═══ Supplied material ═══
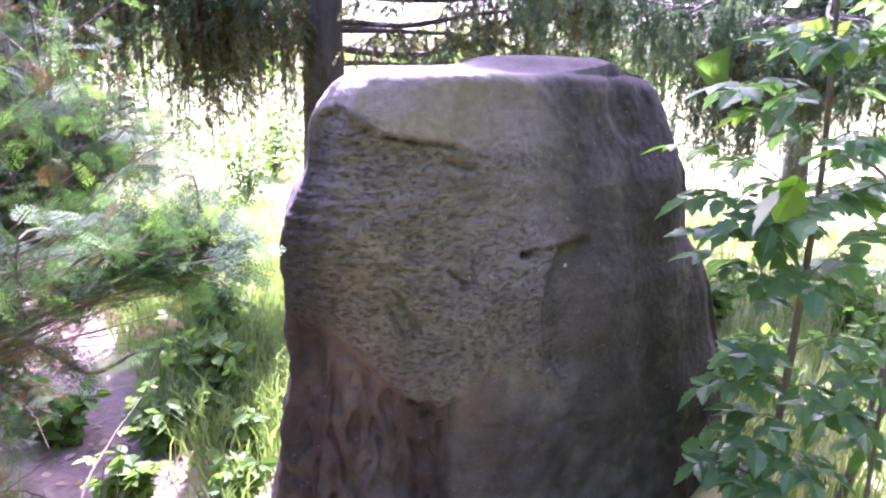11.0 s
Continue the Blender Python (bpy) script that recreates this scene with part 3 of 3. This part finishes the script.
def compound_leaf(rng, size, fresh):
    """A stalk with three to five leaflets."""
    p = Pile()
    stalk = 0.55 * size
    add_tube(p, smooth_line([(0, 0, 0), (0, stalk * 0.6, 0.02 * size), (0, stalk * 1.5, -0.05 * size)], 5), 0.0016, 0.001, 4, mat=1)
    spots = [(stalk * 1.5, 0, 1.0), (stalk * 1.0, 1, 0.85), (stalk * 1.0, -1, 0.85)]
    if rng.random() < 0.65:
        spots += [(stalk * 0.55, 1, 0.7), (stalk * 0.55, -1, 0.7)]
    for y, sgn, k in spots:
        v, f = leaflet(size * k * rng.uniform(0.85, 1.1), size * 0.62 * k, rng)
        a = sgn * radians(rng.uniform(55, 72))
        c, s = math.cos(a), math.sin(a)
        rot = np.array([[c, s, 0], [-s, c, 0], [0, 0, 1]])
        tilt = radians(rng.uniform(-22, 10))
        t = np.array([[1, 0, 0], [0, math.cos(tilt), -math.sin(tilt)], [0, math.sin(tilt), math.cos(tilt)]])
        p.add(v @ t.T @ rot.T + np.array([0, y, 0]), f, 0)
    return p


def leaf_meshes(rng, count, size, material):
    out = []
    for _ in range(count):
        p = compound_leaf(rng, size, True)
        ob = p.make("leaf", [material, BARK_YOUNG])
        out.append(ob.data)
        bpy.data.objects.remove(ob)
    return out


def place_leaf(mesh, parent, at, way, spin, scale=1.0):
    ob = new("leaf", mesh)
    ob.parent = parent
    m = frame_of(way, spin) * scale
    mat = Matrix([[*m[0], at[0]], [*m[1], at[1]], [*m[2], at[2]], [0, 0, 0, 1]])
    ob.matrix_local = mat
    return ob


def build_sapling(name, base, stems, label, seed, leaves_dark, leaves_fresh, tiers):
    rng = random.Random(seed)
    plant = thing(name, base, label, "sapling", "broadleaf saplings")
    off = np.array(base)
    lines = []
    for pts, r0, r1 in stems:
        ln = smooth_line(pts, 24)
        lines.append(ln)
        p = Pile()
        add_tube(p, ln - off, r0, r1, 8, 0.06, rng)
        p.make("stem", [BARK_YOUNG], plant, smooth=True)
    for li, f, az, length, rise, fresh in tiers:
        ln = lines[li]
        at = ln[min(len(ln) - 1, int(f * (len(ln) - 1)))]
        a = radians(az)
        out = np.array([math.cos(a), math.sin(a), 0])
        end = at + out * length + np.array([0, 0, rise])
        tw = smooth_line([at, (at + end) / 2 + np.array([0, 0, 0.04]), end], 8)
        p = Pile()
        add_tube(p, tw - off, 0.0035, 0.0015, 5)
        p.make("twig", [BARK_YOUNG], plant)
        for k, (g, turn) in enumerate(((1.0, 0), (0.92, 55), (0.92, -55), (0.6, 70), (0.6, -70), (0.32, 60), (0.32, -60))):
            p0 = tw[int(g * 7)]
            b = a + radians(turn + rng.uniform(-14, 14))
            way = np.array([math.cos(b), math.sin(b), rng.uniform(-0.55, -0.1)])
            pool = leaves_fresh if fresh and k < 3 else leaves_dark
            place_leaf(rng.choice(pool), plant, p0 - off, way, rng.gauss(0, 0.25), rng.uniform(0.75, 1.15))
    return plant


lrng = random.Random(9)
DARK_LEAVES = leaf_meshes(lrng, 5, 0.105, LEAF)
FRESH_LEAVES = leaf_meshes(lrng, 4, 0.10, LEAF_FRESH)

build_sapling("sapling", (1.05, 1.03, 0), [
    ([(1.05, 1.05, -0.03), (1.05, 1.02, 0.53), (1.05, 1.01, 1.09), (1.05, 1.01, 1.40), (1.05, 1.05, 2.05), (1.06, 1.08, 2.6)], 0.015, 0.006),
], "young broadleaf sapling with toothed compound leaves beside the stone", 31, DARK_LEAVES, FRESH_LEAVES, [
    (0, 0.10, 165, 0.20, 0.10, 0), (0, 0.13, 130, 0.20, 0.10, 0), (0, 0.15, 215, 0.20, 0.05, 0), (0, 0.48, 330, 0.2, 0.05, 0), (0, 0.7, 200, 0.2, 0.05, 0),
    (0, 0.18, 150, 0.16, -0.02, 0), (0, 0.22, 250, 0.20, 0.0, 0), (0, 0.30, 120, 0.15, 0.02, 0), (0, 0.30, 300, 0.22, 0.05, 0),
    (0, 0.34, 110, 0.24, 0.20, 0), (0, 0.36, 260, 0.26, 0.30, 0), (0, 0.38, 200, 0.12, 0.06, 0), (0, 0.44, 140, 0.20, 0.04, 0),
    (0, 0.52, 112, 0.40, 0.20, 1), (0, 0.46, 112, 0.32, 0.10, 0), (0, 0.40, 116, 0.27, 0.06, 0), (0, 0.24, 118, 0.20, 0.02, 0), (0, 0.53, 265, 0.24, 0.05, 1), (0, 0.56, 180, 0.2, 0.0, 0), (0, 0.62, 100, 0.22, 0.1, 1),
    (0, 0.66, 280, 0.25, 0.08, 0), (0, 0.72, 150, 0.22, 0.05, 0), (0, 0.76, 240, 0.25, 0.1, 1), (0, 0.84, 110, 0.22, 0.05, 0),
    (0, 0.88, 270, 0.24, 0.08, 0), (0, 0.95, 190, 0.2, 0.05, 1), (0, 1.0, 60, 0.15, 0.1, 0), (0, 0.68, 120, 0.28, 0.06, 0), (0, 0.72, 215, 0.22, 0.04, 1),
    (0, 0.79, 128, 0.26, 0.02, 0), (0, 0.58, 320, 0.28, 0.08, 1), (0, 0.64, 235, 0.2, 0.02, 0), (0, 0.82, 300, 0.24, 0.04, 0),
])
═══
▶ What the task asks
Write out the material above once more, exactly as it reads, with no pictures.

▶ Task response
11.0 s
Continue the Blender Python (bpy) script that recreates this scene with part 3 of 3. This part finishes the script.
def compound_leaf(rng, size, fresh):
    """A stalk with three to five leaflets."""
    p = Pile()
    stalk = 0.55 * size
    add_tube(p, smooth_line([(0, 0, 0), (0, stalk * 0.6, 0.02 * size), (0, stalk * 1.5, -0.05 * size)], 5), 0.0016, 0.001, 4, mat=1)
    spots = [(stalk * 1.5, 0, 1.0), (stalk * 1.0, 1, 0.85), (stalk * 1.0, -1, 0.85)]
    if rng.random() < 0.65:
        spots += [(stalk * 0.55, 1, 0.7), (stalk * 0.55, -1, 0.7)]
    for y, sgn, k in spots:
        v, f = leaflet(size * k * rng.uniform(0.85, 1.1), size * 0.62 * k, rng)
        a = sgn * radians(rng.uniform(55, 72))
        c, s = math.cos(a), math.sin(a)
        rot = np.array([[c, s, 0], [-s, c, 0], [0, 0, 1]])
        tilt = radians(rng.uniform(-22, 10))
        t = np.array([[1, 0, 0], [0, math.cos(tilt), -math.sin(tilt)], [0, math.sin(tilt), math.cos(tilt)]])
        p.add(v @ t.T @ rot.T + np.array([0, y, 0]), f, 0)
    return p


def leaf_meshes(rng, count, size, material):
    out = []
    for _ in range(count):
        p = compound_leaf(rng, size, True)
        ob = p.make("leaf", [material, BARK_YOUNG])
        out.append(ob.data)
        bpy.data.objects.remove(ob)
    return out


def place_leaf(mesh, parent, at, way, spin, scale=1.0):
    ob = new("leaf", mesh)
    ob.parent = parent
    m = frame_of(way, spin) * scale
    mat = Matrix([[*m[0], at[0]], [*m[1], at[1]], [*m[2], at[2]], [0, 0, 0, 1]])
    ob.matrix_local = mat
    return ob


def build_sapling(name, base, stems, label, seed, leaves_dark, leaves_fresh, tiers):
    rng = random.Random(seed)
    plant = thing(name, base, label, "sapling", "broadleaf saplings")
    off = np.array(base)
    lines = []
    for pts, r0, r1 in stems:
        ln = smooth_line(pts, 24)
        lines.append(ln)
        p = Pile()
        add_tube(p, ln - off, r0, r1, 8, 0.06, rng)
        p.make("stem", [BARK_YOUNG], plant, smooth=True)
    for li, f, az, length, rise, fresh in tiers:
        ln = lines[li]
        at = ln[min(len(ln) - 1, int(f * (len(ln) - 1)))]
        a = radians(az)
        out = np.array([math.cos(a), math.sin(a), 0])
        end = at + out * length + np.array([0, 0, rise])
        tw = smooth_line([at, (at + end) / 2 + np.array([0, 0, 0.04]), end], 8)
        p = Pile()
        add_tube(p, tw - off, 0.0035, 0.0015, 5)
        p.make("twig", [BARK_YOUNG], plant)
        for k, (g, turn) in enumerate(((1.0, 0), (0.92, 55), (0.92, -55), (0.6, 70), (0.6, -70), (0.32, 60), (0.32, -60))):
            p0 = tw[int(g * 7)]
            b = a + radians(turn + rng.uniform(-14, 14))
            way = np.array([math.cos(b), math.sin(b), rng.uniform(-0.55, -0.1)])
            pool = leaves_fresh if fresh and k < 3 else leaves_dark
            place_leaf(rng.choice(pool), plant, p0 - off, way, rng.gauss(0, 0.25), rng.uniform(0.75, 1.15))
    return plant


lrng = random.Random(9)
DARK_LEAVES = leaf_meshes(lrng, 5, 0.105, LEAF)
FRESH_LEAVES = leaf_meshes(lrng, 4, 0.10, LEAF_FRESH)

build_sapling("sapling", (1.05, 1.03, 0), [
    ([(1.05, 1.05, -0.03), (1.05, 1.02, 0.53), (1.05, 1.01, 1.09), (1.05, 1.01, 1.40), (1.05, 1.05, 2.05), (1.06, 1.08, 2.6)], 0.015, 0.006),
], "young broadleaf sapling with toothed compound leaves beside the stone", 31, DARK_LEAVES, FRESH_LEAVES, [
    (0, 0.10, 165, 0.20, 0.10, 0), (0, 0.13, 130, 0.20, 0.10, 0), (0, 0.15, 215, 0.20, 0.05, 0), (0, 0.48, 330, 0.2, 0.05, 0), (0, 0.7, 200, 0.2, 0.05, 0),
    (0, 0.18, 150, 0.16, -0.02, 0), (0, 0.22, 250, 0.20, 0.0, 0), (0, 0.30, 120, 0.15, 0.02, 0), (0, 0.30, 300, 0.22, 0.05, 0),
    (0, 0.34, 110, 0.24, 0.20, 0), (0, 0.36, 260, 0.26, 0.30, 0), (0, 0.38, 200, 0.12, 0.06, 0), (0, 0.44, 140, 0.20, 0.04, 0),
    (0, 0.52, 112, 0.40, 0.20, 1), (0, 0.46, 112, 0.32, 0.10, 0), (0, 0.40, 116, 0.27, 0.06, 0), (0, 0.24, 118, 0.20, 0.02, 0), (0, 0.53, 265, 0.24, 0.05, 1), (0, 0.56, 180, 0.2, 0.0, 0), (0, 0.62, 100, 0.22, 0.1, 1),
    (0, 0.66, 280, 0.25, 0.08, 0), (0, 0.72, 150, 0.22, 0.05, 0), (0, 0.76, 240, 0.25, 0.1, 1), (0, 0.84, 110, 0.22, 0.05, 0),
    (0, 0.88, 270, 0.24, 0.08, 0), (0, 0.95, 190, 0.2, 0.05, 1), (0, 1.0, 60, 0.15, 0.1, 0), (0, 0.68, 120, 0.28, 0.06, 0), (0, 0.72, 215, 0.22, 0.04, 1),
    (0, 0.79, 128, 0.26, 0.02, 0), (0, 0.58, 320, 0.28, 0.08, 1), (0, 0.64, 235, 0.2, 0.02, 0), (0, 0.82, 300, 0.24, 0.04, 0),
])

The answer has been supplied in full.